El interior es toda una sorpresa. Pequeña, de una sola nave, tiene un arco triunfal que sirve para formar el tránsito de la nave al presbiterio que es todo un hallazgo. Desde el mismo suelo, donde unas breves basas apuntadas parecen sujetar sin aliento el conjunto, se eleva el arco repetidamente moldurado, albergando gruesas bolas distribuidas con simetría a lo largo del arco. Se puede ver en la foto adjunta, y tiene la gracia de parecer una gran puerta románica, pero en el interior de la iglesia. En definitiva, es el elemento arquitectónico esencial, el arco semicircular, tanto en el aspecto constructivo (el que mejor aguanta el peso de las cubiertas) como en el simbólico, porque representa el Cielo, la séptima esfera, aquella que según los sabios de la Edad Media contenía en su interior a las otras seis esferas en las que circulaban los hasta entonces seis planetas conocidos.
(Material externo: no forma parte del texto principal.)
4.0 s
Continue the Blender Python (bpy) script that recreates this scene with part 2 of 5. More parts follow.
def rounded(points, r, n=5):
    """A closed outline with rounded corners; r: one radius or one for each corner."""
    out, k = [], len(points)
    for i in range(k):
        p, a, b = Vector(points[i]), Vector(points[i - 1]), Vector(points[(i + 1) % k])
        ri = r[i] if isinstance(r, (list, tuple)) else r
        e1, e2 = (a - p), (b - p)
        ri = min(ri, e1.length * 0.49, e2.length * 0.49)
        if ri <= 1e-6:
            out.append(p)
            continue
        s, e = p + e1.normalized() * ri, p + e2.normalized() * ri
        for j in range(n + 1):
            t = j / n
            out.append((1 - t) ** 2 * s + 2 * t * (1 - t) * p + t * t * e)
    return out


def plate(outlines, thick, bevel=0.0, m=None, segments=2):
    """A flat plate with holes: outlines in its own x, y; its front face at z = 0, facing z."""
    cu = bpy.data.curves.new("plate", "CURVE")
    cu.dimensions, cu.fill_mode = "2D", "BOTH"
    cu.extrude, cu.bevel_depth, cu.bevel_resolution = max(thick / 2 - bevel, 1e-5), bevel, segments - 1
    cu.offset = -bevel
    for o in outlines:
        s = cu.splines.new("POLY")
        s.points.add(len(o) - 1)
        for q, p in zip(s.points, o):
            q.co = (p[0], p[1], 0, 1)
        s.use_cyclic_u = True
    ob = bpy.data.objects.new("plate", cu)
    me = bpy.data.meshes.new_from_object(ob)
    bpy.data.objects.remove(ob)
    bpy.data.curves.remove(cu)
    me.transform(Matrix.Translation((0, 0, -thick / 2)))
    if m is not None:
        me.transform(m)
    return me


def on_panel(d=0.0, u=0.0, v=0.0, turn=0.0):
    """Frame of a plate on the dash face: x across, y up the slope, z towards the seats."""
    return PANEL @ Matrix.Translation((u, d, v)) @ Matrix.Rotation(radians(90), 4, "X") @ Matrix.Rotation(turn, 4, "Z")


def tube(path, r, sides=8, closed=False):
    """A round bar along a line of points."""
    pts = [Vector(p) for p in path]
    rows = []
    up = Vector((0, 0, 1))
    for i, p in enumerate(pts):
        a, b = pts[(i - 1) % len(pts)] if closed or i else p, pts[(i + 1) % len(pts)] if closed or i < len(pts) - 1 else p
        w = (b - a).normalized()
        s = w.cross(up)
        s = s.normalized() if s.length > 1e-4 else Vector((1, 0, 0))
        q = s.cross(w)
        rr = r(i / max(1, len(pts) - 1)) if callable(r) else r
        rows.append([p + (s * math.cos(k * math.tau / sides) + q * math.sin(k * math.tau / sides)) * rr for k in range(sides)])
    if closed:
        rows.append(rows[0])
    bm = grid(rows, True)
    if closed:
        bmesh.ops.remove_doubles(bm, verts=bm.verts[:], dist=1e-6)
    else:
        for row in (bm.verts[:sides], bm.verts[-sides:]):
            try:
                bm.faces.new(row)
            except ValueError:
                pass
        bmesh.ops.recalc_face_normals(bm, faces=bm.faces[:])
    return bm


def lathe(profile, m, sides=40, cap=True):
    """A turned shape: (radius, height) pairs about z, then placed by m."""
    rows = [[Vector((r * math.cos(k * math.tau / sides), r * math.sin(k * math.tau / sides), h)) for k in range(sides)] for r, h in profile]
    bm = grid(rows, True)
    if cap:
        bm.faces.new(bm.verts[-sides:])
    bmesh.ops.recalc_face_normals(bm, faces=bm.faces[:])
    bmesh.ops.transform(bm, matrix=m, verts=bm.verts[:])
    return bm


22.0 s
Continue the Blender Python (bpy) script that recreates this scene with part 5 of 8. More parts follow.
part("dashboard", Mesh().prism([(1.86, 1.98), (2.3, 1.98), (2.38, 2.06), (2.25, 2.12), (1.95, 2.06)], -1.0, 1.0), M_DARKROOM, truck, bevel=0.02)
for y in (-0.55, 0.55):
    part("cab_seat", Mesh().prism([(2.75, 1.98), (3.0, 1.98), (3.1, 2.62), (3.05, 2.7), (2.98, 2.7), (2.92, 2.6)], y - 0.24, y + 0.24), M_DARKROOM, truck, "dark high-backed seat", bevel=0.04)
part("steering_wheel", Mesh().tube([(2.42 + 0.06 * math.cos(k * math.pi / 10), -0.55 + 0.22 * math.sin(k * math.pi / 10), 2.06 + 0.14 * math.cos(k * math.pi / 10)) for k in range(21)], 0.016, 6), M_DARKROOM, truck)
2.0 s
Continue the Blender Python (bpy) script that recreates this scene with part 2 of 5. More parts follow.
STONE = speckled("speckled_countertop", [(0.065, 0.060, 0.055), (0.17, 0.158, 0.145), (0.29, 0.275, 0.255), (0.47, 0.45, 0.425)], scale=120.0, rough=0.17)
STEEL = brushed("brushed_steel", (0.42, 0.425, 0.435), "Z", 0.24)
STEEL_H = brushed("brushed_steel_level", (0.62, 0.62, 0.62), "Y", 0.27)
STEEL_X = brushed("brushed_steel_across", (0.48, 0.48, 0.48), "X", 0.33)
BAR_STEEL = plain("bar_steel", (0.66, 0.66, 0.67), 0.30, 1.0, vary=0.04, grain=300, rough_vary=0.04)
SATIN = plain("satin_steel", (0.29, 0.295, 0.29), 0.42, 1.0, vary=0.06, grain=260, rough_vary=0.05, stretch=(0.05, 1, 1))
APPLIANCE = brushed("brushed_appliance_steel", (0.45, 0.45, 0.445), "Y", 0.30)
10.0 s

En un rincón de la nave, brillando con luz propia, tallada en la más recia de las piedras imaginables (y no es diamante, sino caliza dura) está la pila bautismal, tallada en los mismos días que la portada y el triunfal arco. Con la misma limpieza, con el mismo pulso, a los que movía la fe de aquellas gentes. Eso me permite, no solo invitar a mis lectores a que vayan allí a ver todo esto que describo, sino a invitarles a pensar en esa capacidad que tiene el hombre y que cada vez usa menos: las cosas que se hacen (a mano y con esfuerzo) o las que se proyectan (con entusiasmo y con ilusión) salen mejor, más redondas, más tersas, más brillantes, si se hacen con la fe de que hay un más allá tras la muerte, un lugar ingrávido donde seguir practicando el buen sentido que se tuvo en la vida, ¿quizás el Cielo?